🤖 AI Summary
China’s internet regulator, the Cyberspace Administration (CAC), has reportedly ordered major tech firms — including ByteDance and Alibaba — to stop buying Nvidia AI GPUs, telling them to cancel orders for the RTX Pro 6000D and halt testing. The move follows recent directives to pause orders of Nvidia’s H20 accelerators and comes amid Beijing’s view that domestic vendors such as Huawei and Cambricon now offer comparable performance to Nvidia’s China-only chips. Nvidia CEO Jensen Huang responded that the company can only serve markets that want it, while Beijing has also accused Nvidia of anti‑competitive behavior and could fine it up to 10% of China revenue.
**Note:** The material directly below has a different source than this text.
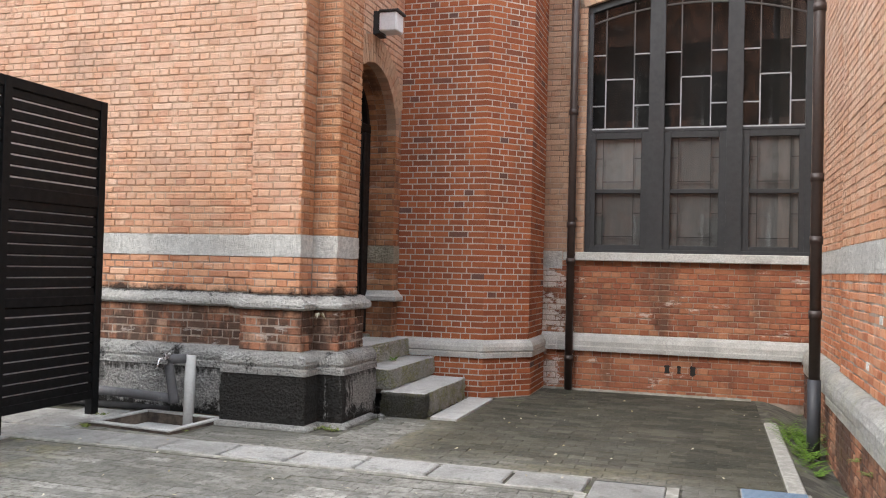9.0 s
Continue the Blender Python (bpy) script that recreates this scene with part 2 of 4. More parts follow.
    h = n.math("ADD", n.noise(70, 5, 0.75), n.math("MULTIPLY", dents if pits else n.noise(26, 5, 0.7), 2.0))
    if pits > 0.7:
        h = n.math("ADD", h, n.math("MULTIPLY", n.voronoi(34), 1.1))
    return n.done(c, 0.88, h, relief, spec=0.3)


stone_band = stone_material("pale_granite", (0.62, 0.615, 0.58), (0.78, 0.77, 0.73), 0.25, 3.0, 0.5, 0.75, grain=80, relief=0.014, dulled=0.2)
stone_cap = stone_material("weathered_sandstone", (0.62, 0.61, 0.575), (0.84, 0.83, 0.79), 0.7, 3.4, 0.56, 0.72, grain=120, relief=0.03, pits=1.2, grime=(0.03, 0.028, 0.025), dulled=0.22, ledge=1.155)
stone_bay = stone_material("clean_grey_stone", (0.50, 0.50, 0.47), (0.66, 0.66, 0.62), 0.15, relief=0.003, dulled=0.25)
stone_roll = stone_material("weathered_granite_moulding", (0.56, 0.555, 0.525), (0.82, 0.81, 0.775), 0.65, 3.6, 0.50, 0.70, grain=110, relief=0.04, pits=1.4, grime=(0.03, 0.028, 0.025), dulled=0.15)
stone_black = stone_material("blackened_granite", (0.20, 0.195, 0.18), (0.55, 0.535, 0.50), 0.9, 2.4, 0.22, 0.50, grain=90, relief=0.06, pits=2.6, grime=(0.018, 0.016, 0.014))
stone_plinth = stone_material("crusted_granite", (0.40, 0.395, 0.37), (0.84, 0.82, 0.78), 0.75, 1.9, 0.50, 0.66, grain=90, relief=0.055, pits=0.9, grime=(0.026, 0.024, 0.021), crust=True)
stone_step = stone_material("mossy_granite_step", (0.62, 0.61, 0.54), (0.92, 0.91, 0.84), 0.18, 3.0, 0.58, 0.74, moss=0.68, grain=100, relief=0.07, pits=0.35, grime=(0.06, 0.06, 0.035), black_end=8.34)
stone_tread = stone_material("worn_granite_tread", (0.50, 0.50, 0.48), (0.64, 0.64, 0.62), 0.45, 3.0, 0.56, 0.75, relief=0.005, dulled=0.25)
stone_slab = stone_material("granite_cover_slab", (0.46, 0.46, 0.435), (0.62, 0.615, 0.585), 0.6, 7.0, 0.52, 0.72, relief=0.012, dulled=0.5, grime=(0.10, 0.098, 0.075), vary=0.55)
stone_east = stone_material("grey_granite_plinth", (0.50, 0.495, 0.465), (0.76, 0.75, 0.71), 0.5, 3.0, 0.55, 0.74, moss=0.16, grain=90, relief=0.016, pits=0.7, grime=(0.06, 0.057, 0.052), dulled=0.3)
stone_jamb = stone_material("tan_lichened_stone", (0.34, 0.315, 0.235), (0.56, 0.53, 0.43), 0.5, 4.0, 0.52, 0.7, grain=90, relief=0.02, pits=0.9, grime=(0.08, 0.075, 0.045))
stone_white = stone_material("whitewashed_stone", (0.66, 0.65, 0.63), (0.76, 0.755, 0.735), 0.08, relief=0.003)
stone_trim = stone_material("white_stone", (0.62, 0.61, 0.57), (0.76, 0.75, 0.72), 0.1)


def paver_material(name, source):
    n = Nodes(name)
    one = n.one(source)
    c = n.ramp(one, [(0, (0.175, 0.172, 0.152)), (0.3, (0.215, 0.211, 0.188)), (0.7, (0.25, 0.245, 0.218)), (0.95, (0.285, 0.28, 0.25)), (1, (0.37, 0.36, 0.325))])
    # a cleaner, drier stretch south of the gutter and east of a sharp line, algae over the court north of it
    wob = n.math("MULTIPLY", n.math("SUBTRACT", n.noise(2.5, 6, 0.7), 0.5), 0.22)
    x, y = n.math("ADD", n.axis(0), wob), n.math("ADD", n.axis(1), wob)
    east = n.step(x, 2.36, 2.41)
    south = n.step(y, 5.95, 6.1, 1.0, 0.0)
    dry = n.math("MULTIPLY", n.math("MULTIPLY", east, south), n.step(n.axis(0), 5.3, 5.75, 1.0, 0.0))
    bright = n.ramp(one, [(0, (0.25, 0.245, 0.22)), (0.5, (0.36, 0.35, 0.315)), (1, (0.52, 0.505, 0.46))])
    c = n.mix(n.math("MULTIPLY", dry, n.step(n.noise(1.5, 6, 0.65), 0.34, 0.60, 0.5, 0.85)), c, bright)
    court = n.math("MULTIPLY", n.step(y, 6.35, 6.7), east)
    c = n.mix(n.math("MULTIPLY", court, n.step(n.noise(1.4, 7, 0.7, n.scaled(0.6, 1.4, 1)), 0.34, 0.62, 0.2, 0.85)), c, (0.16, 0.14, 0.085))
    c = n.mix(n.math("MULTIPLY", court, n.step(n.noise(4.2, 7, 0.75), 0.52, 0.66, 0.0, 0.7)), c, (0.27, 0.25, 0.18))
    # darker towards the far end of the court
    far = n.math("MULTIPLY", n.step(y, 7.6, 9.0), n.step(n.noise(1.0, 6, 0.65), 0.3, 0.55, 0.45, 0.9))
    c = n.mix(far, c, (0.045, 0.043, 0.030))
    c = n.mix(n.step(n.noise(0.8, 7, 0.66), 0.44, 0.62, 0, 0.6), c, (0.085, 0.083, 0.07))
    c = n.mix(n.step(n.noise(1.9, 7, 0.7), 0.54, 0.70, 0, 0.4), c, (0.15, 0.145, 0.075))
    c = n.mix(n.math("MULTIPLY", n.step(n.axis(0), -0.4, 0.9, 1.0, 0.0), n.step(n.noise(3.0, 6, 0.7), 0.38, 0.62, 0.0, 0.7)), c, (0.27, 0.25, 0.13))
    # darker towards the foot of the east wall
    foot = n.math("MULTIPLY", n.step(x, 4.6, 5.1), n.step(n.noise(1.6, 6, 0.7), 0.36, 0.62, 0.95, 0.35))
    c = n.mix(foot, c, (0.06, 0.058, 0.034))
    c = n.mix(n.step(n.noise(7, 7, 0.75), 0.46, 0.66, 0, 0.55), c, (0.085, 0.083, 0.072))
    c = n.mix(n.step(n.noise(17, 7, 0.8), 0.46, 0.60, 0, 0.6), c, (0.07, 0.068, 0.052))
    # darker again over the court east of the line
    dark_court = n.math("MULTIPLY", n.math("MULTIPLY", n.step(y, 6.5, 7.1), n.step(x, 2.3, 2.9)), n.step(n.noise(0.9, 6, 0.65), 0.25, 0.6, 0.95, 0.72))
    c = n.mix(dark_court, c, n.ramp(n.math("ADD", n.math("MULTIPLY", one, 0.45), n.math("MULTIPLY", n.noise(2.3, 6, 0.7), 0.6)), [(0.25, (0.024, 0.024, 0.018)), (0.5, (0.042, 0.041, 0.03)), (0.75, (0.085, 0.082, 0.06))]))
    c = n.mix(n.step(n.noise(33, 6, 0.8), 0.55, 0.66, 0, 0.22), c, (0.46, 0.45, 0.40))
    return n.done(c, n.step(n.noise(0.9, 5), 0.4, 0.65, 0.9, 0.7), n.noise(80, 6, 0.75), 0.007, spec=0.3)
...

For the AI/ML community this is a turning point: it accelerates hardware decoupling and forces large cloud and internet players to pivot to domestic silicon and infrastructure. Short-term effects include increased production and demand for Chinese accelerators and possible GPU shortages or reallocation in global markets; longer-term implications hinge on software ecosystems — Nvidia’s CUDA stack remains an advantage that domestic chips must match. The policy also has geopolitical and commercial dimensions: it may be aimed at strengthening local supply chains, securing leverage in trade talks, or reducing reliance on U.S. tech, while raising questions about model portability, tooling migration costs, and performance parity across competing chip and software stacks.